2. The switchgear apparatus according to claim 1, wherein the indicator is kinematically linked to a transmission means disposed between a closing control means and the energy storage means, so that the transmission means is able to transmit a mechanical order from the closing control means to the closing latch only when the indicator is in the "ready to close" position.

3. The switchgear apparatus according to claim 2, wherein when the indicator is not in the "ready to close" position, the transmission means does not interfere with the closing control means, so that the closing control means is disengaged.

4. The switchgear apparatus according to claim 2, wherein the indicator comprises a cooperation surface able to cooperate directly or indirectly with the transmission means.

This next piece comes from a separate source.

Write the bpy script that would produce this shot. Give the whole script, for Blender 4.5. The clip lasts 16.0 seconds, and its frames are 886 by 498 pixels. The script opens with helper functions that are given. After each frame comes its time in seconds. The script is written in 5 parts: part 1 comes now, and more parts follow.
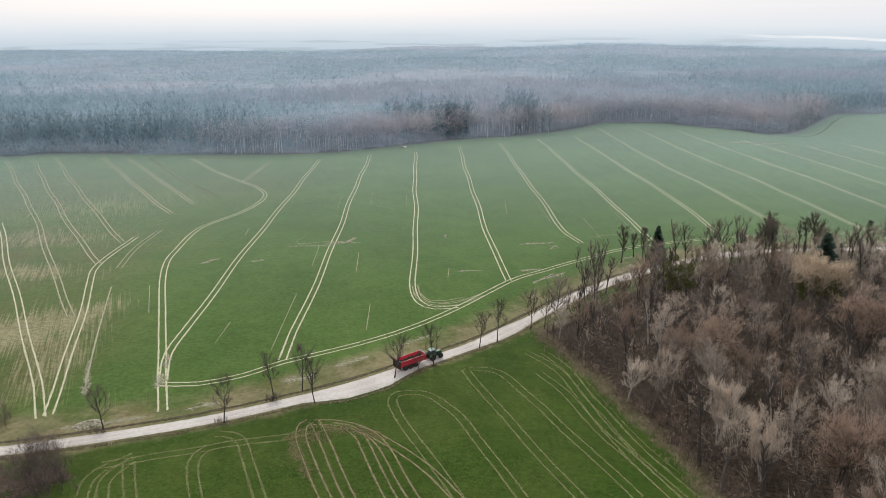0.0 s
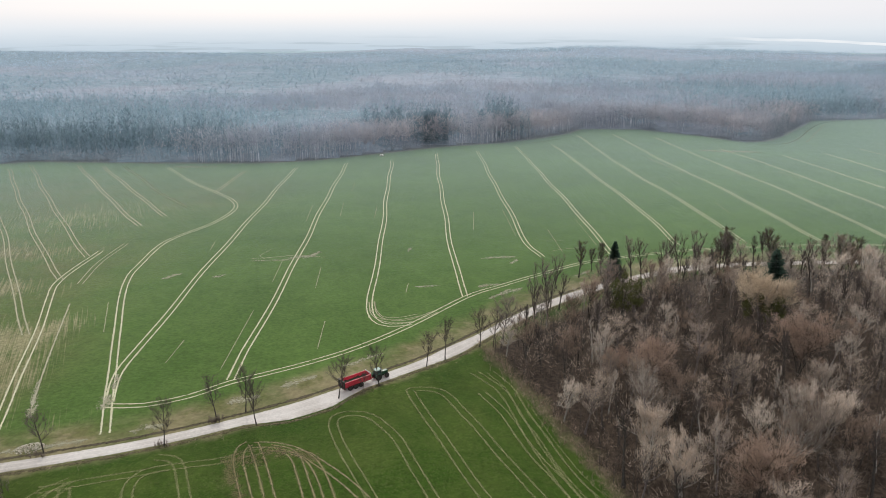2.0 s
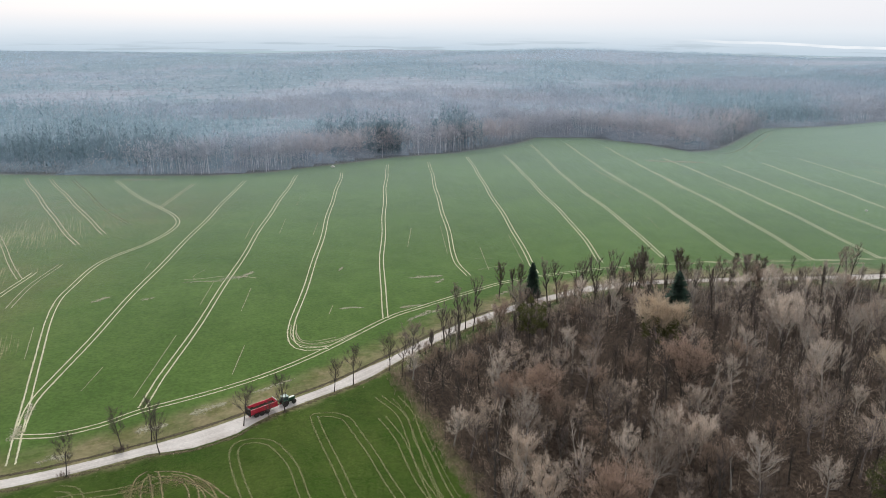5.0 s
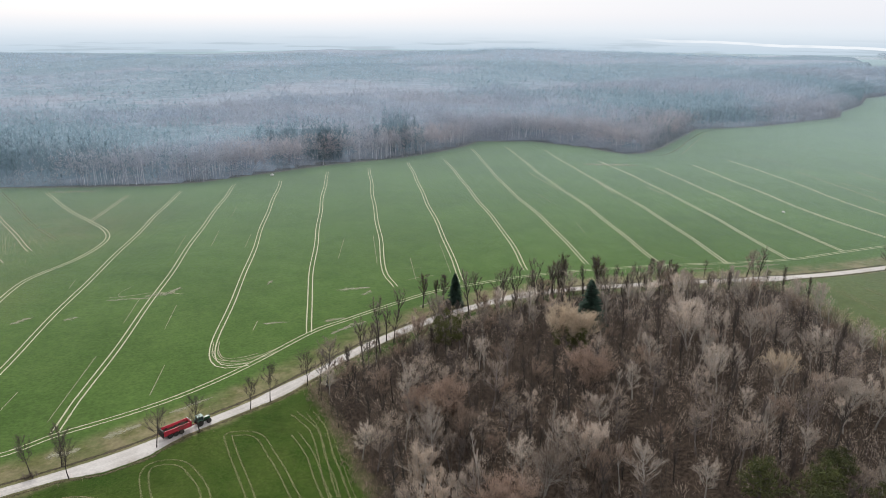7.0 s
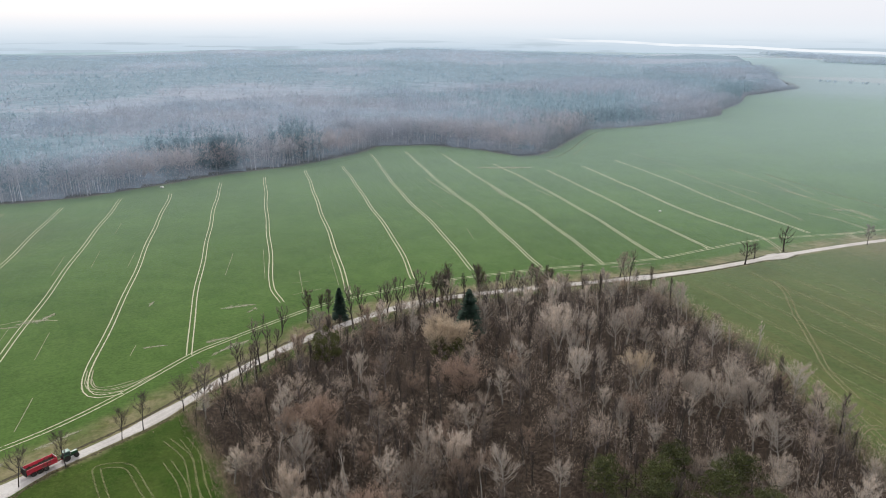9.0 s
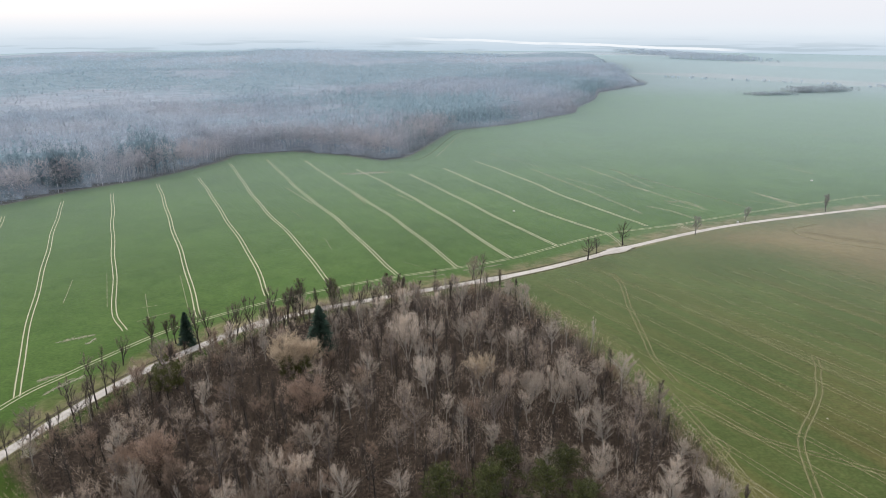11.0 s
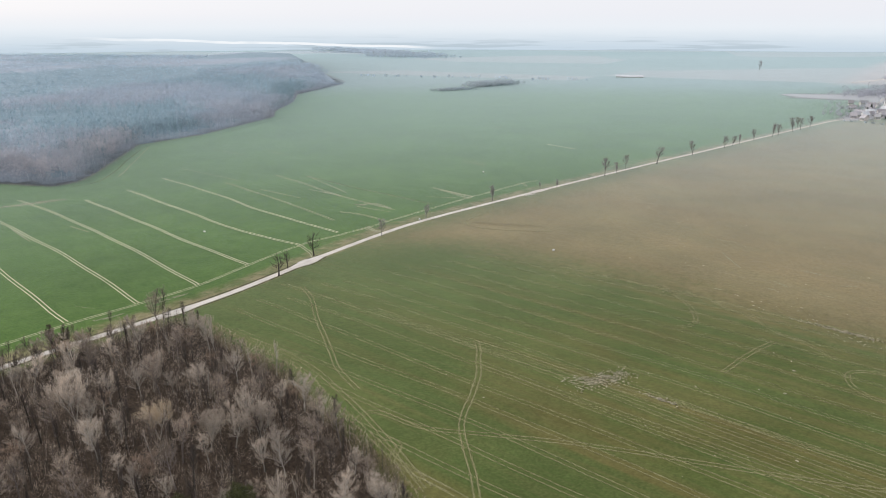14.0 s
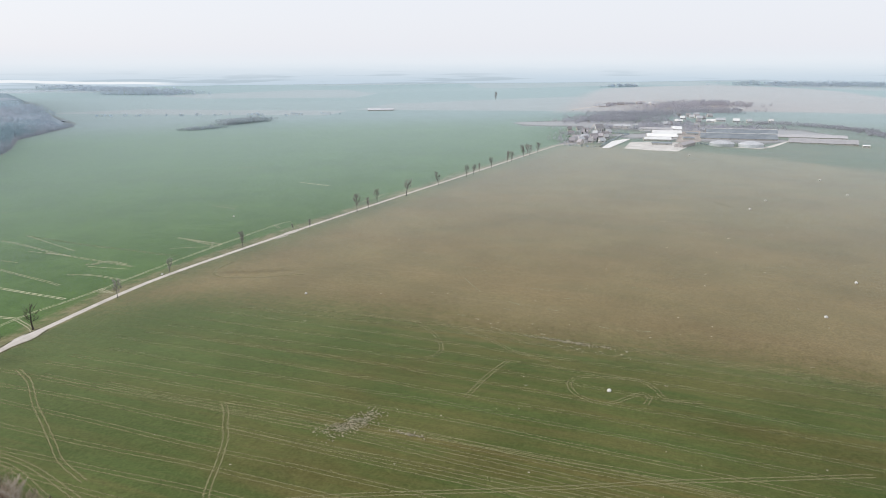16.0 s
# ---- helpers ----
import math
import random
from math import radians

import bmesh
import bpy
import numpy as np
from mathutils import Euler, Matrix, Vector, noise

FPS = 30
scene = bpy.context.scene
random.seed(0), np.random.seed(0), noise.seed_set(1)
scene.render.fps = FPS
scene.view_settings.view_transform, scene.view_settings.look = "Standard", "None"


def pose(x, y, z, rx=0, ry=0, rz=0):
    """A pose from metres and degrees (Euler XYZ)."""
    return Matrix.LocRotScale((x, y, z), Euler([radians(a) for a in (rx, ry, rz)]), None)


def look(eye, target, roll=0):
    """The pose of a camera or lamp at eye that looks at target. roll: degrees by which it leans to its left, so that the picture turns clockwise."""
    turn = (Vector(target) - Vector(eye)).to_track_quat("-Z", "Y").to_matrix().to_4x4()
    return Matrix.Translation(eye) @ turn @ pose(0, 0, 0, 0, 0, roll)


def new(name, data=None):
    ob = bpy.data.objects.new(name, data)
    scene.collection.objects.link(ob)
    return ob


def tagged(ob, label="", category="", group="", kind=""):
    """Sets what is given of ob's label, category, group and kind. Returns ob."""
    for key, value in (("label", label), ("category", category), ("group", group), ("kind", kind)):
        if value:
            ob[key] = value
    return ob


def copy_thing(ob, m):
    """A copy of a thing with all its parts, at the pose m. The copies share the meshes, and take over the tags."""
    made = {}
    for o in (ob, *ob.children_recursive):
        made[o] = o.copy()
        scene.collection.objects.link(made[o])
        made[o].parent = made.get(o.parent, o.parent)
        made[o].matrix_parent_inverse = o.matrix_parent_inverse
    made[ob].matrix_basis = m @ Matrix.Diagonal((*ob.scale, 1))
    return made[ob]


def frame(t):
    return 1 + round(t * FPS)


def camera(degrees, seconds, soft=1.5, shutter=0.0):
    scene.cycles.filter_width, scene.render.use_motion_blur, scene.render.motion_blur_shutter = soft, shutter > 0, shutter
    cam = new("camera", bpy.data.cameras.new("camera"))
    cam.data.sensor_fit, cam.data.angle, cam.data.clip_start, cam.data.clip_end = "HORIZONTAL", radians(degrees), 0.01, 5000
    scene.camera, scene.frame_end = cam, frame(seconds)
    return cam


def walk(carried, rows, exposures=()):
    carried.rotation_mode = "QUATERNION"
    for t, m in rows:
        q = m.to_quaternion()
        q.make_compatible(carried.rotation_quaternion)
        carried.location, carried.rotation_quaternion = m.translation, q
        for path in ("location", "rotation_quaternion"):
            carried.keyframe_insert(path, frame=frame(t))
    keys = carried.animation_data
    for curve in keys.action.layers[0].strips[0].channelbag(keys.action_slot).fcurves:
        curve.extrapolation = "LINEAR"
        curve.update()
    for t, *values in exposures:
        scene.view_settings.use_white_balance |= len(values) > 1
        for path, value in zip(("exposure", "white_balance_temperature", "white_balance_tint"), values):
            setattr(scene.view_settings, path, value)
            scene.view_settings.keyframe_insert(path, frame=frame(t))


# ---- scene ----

5. The switchgear apparatus according to claim 1, wherein the indicator is mounted pivoting around a spindle.

6. The switchgear apparatus according to claim 1, wherein the indicator comprises a cooperation surface able to cooperate directly or indirectly with the opening latch.

7. The switchgear apparatus according to claim 1, wherein the indicator comprises a cooperation surface able to cooperate directly or indirectly with the pair or pairs of contact means.

8. The switchgear apparatus according to claim 1, wherein the indicator comprises a cooperation surface able to cooperate directly or indirectly with the loading mechanism.

9. The switchgear apparatus according to claim 1, wherein the indicator comprises a cooperation surface able to cooperate directly or indirectly with an electrical switch to close the switch only when the indicator is in the "ready to close" position.